> **What you are asked to do**
Copy all lines below containing "Euler".
>> begin
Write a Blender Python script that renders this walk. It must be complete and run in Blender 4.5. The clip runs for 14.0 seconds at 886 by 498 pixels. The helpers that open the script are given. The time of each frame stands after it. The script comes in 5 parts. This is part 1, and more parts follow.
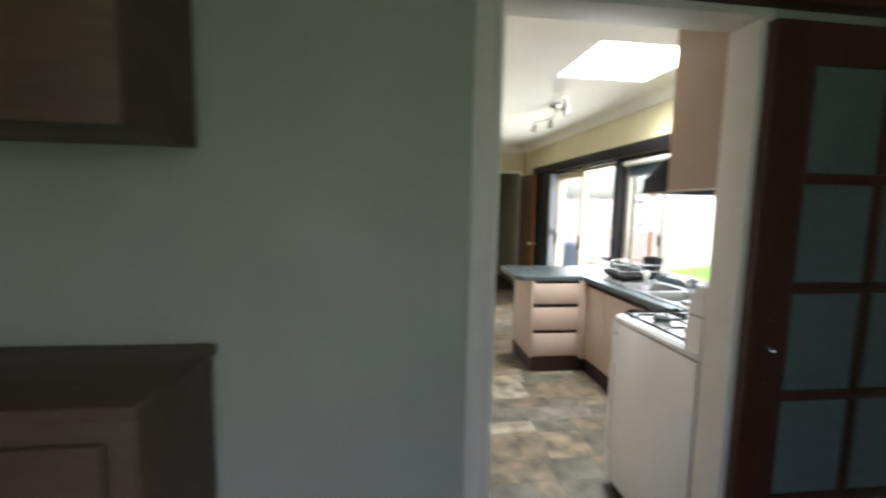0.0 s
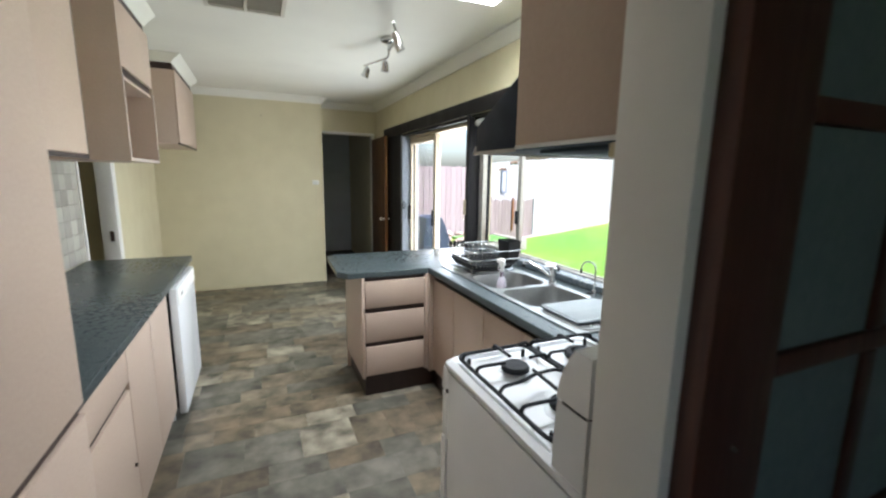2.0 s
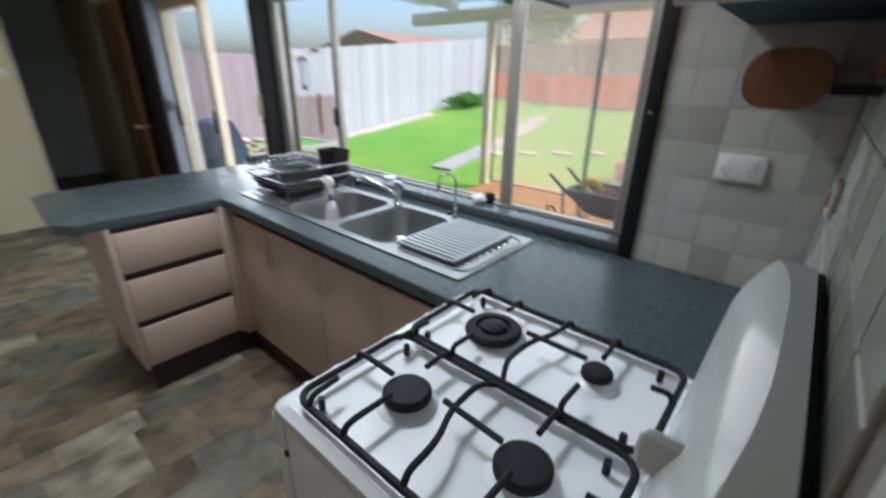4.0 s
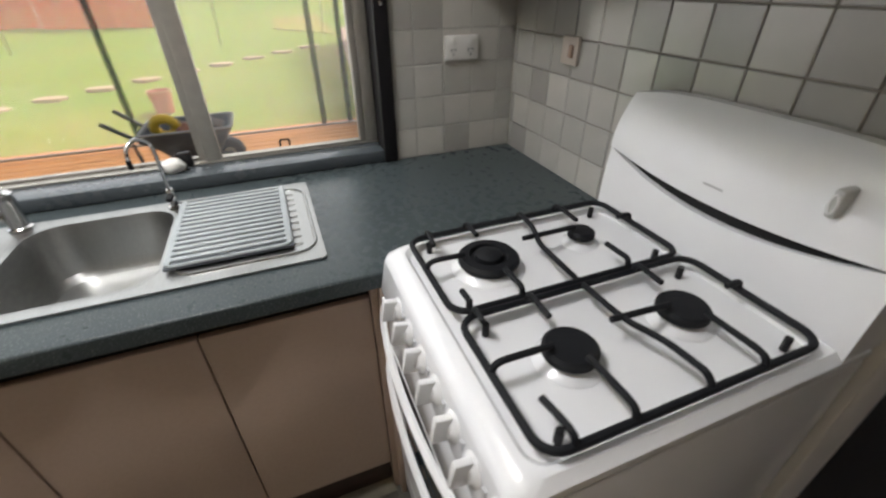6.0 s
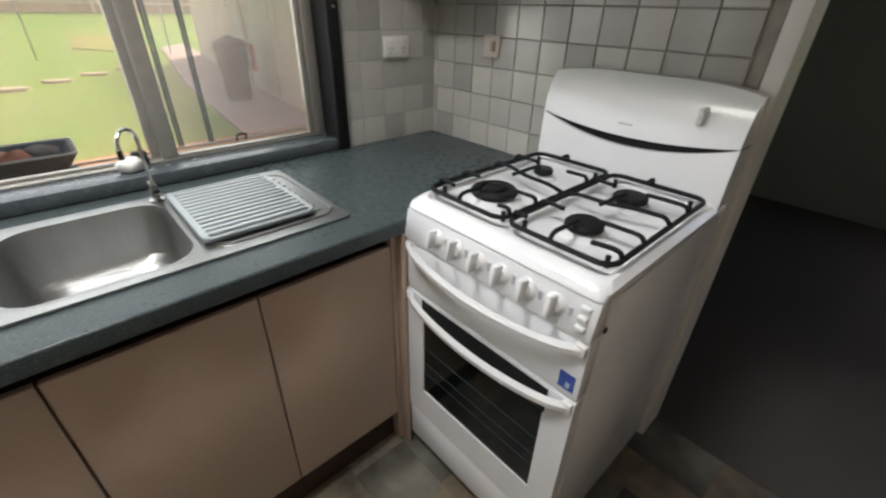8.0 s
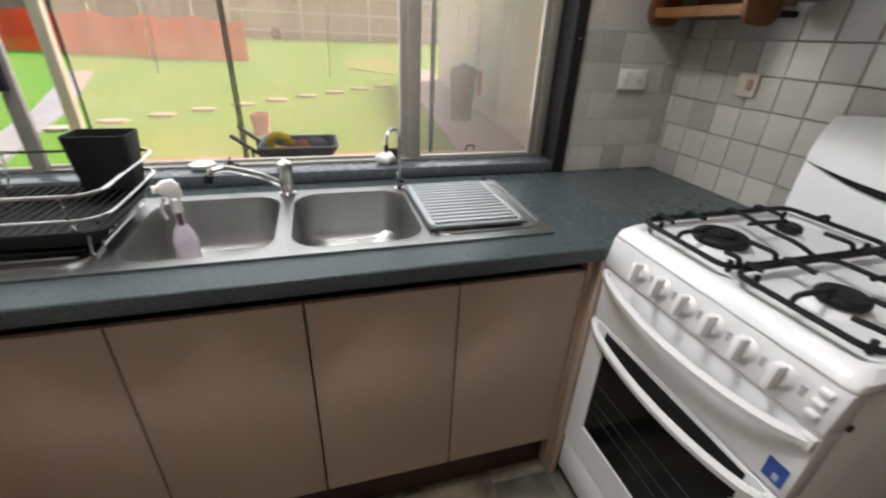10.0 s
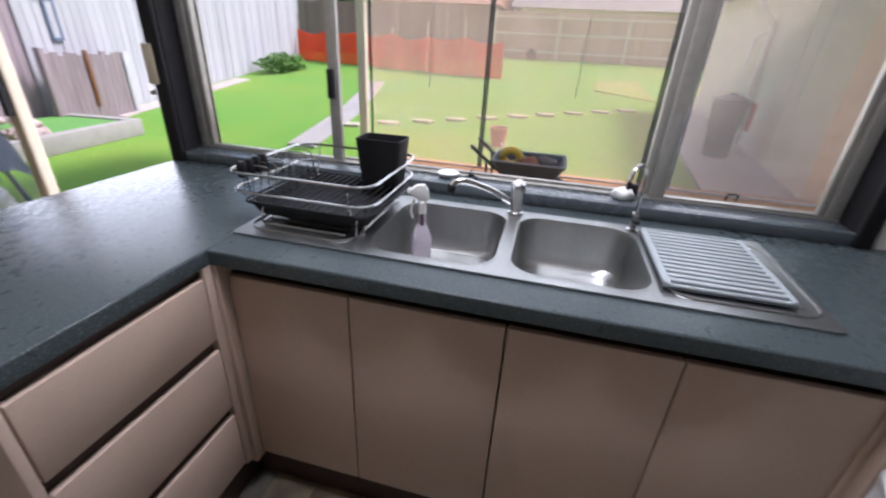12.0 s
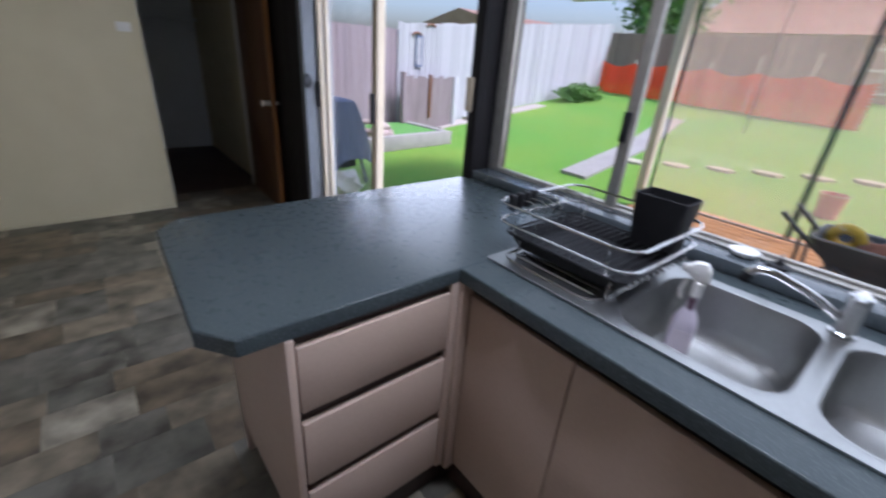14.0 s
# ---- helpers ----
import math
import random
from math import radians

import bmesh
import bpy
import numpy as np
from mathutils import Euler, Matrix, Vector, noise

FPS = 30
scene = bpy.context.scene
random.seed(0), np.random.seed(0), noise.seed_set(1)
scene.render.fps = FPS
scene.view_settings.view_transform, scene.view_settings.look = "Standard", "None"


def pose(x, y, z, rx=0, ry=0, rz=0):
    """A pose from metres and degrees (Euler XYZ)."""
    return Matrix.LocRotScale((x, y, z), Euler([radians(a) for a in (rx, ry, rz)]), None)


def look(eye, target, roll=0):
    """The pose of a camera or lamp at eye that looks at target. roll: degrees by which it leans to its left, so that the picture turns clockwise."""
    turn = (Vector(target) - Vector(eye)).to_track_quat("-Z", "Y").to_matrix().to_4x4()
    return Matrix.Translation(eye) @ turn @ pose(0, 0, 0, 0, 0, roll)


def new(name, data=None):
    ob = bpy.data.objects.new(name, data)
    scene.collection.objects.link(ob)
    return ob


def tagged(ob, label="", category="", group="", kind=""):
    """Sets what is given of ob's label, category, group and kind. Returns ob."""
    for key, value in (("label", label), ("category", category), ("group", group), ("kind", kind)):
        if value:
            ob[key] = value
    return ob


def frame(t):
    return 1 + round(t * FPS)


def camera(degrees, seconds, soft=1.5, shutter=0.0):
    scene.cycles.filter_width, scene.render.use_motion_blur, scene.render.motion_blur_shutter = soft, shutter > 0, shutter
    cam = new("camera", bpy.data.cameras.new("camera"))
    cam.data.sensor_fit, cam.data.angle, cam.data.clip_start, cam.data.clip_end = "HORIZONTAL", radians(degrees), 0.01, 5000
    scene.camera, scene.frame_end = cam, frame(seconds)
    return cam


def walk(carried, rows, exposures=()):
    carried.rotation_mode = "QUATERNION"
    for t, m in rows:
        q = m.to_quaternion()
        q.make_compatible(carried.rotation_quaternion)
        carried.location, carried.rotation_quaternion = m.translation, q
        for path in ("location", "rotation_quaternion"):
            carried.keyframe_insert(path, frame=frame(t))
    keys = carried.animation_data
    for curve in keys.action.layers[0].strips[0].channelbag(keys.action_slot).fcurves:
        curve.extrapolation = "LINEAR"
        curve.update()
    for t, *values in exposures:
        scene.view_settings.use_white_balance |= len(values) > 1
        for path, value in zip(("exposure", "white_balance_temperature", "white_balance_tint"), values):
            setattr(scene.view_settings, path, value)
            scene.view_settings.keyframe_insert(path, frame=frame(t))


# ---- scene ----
cam = camera(93.2, 14.0, soft=2.3, shutter=0.5)
PATH = [
    (0, (-2.374, -1.408, 1.512), (-2.131, 0.566, 1.307), 1.2),
    (0.5, (-2.15, -1.223, 1.538), (-1.479, 0.641, 1.267), 0.2),
    (1, (-1.998, -0.96, 1.552), (-1.119, 0.81, 1.239), 0.1),
    (1.5, (-1.832, -0.72, 1.528), (-0.966, 1.057, 1.223), 0.6),
    (2, (-1.708, -0.498, 1.531), (-0.915, 1.306, 1.189), 0.9),
    (2.5, (-1.647, -0.297, 1.525), (-0.752, 1.446, 1.125), 1.3),
    (3, (-1.583, -0.171, 1.496), (-0.649, 1.527, 1.003), 1.7),
    (3.5, (-1.474, -0.057, 1.494), (-0.42, 1.561, 0.975), 1.9),
    (4, (-1.425, 0.074, 1.475), (-0.025, 1.274, 0.701), 1.0),
    (4.2, (-1.424, 0.156, 1.453), (0.08, 1.148, 0.585), 0.1),
    (6.3, (-1.346, 0.902, 1.419), (0.146, 0.102, 0.354), -0.7),
    (6.5, (-1.329, 0.962, 1.41), (0.106, 0.049, 0.358), -0.7),
    (7, (-1.339, 1.083, 1.411), (-0.084, -0.096, 0.393), 0.6),
    (7.2, (-1.365, 1.14, 1.4), (-0.196, -0.126, 0.383), 1.5),
    (9.3, (-1.445, 1.316, 1.366), (0.134, 0.515, 0.435), 1.9),
    (9.5, (-1.443, 1.329, 1.362), (0.177, 0.601, 0.442), 2.1),
    (10, (-1.445, 1.355, 1.368), (0.259, 0.838, 0.457), 2.5),
    (10.5, (-1.432, 1.382, 1.371), (0.324, 1.077, 0.464), 2.9),
    (11, (-1.414, 1.398, 1.374), (0.37, 1.317, 0.473), 3.2),
    (11.5, (-1.399, 1.4, 1.38), (0.381, 1.564, 0.483), 3.1),
    (12, (-1.395, 1.4, 1.381), (0.354, 1.806, 0.501), 3.1),
    (12.5, (-1.384, 1.385, 1.381), (0.304, 2.027, 0.522), 3.1),
    (13, (-1.384, 1.369, 1.394), (0.219, 2.222, 0.557), 3.9),
    (13.5, (-1.368, 1.379, 1.405), (0.098, 2.453, 0.571), 4.2),
    (14, (-1.332, 1.457, 1.411), (-0.141, 2.825, 0.568), 4.6),
]
walk(cam, [(t, look(eye, target, roll)) for t, eye, target, roll in PATH],
     exposures=((0.0, 2.3, 6300, 10), (0.5, 2.08, 6650, 14), (1.0, 2.05, 6500, 13), (1.5, 1.95, 6250, 11), (2.5, 1.42, 5800, 8), (3.5, 0.92, 5850, 9), (4.2, 0.87, 5750, 9), (6.3, 0.8, 6650, 14), (7.2, 0.9, 6450, 12), (9.3, 0.92, 6750, 14), (11.0, 0.90, 6200, 17), (11.5, 0.86, 6100, 20), (12.0, 0.83, 5900, 21), (13.0, 0.72, 5750, 18), (14.0, 0.64, 5450, 20)))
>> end
> **Exercise answer**
from mathutils import Euler, Matrix, Vector, noise
    """A pose from metres and degrees (Euler XYZ)."""
    return Matrix.LocRotScale((x, y, z), Euler([radians(a) for a in (rx, ry, rz)]), None)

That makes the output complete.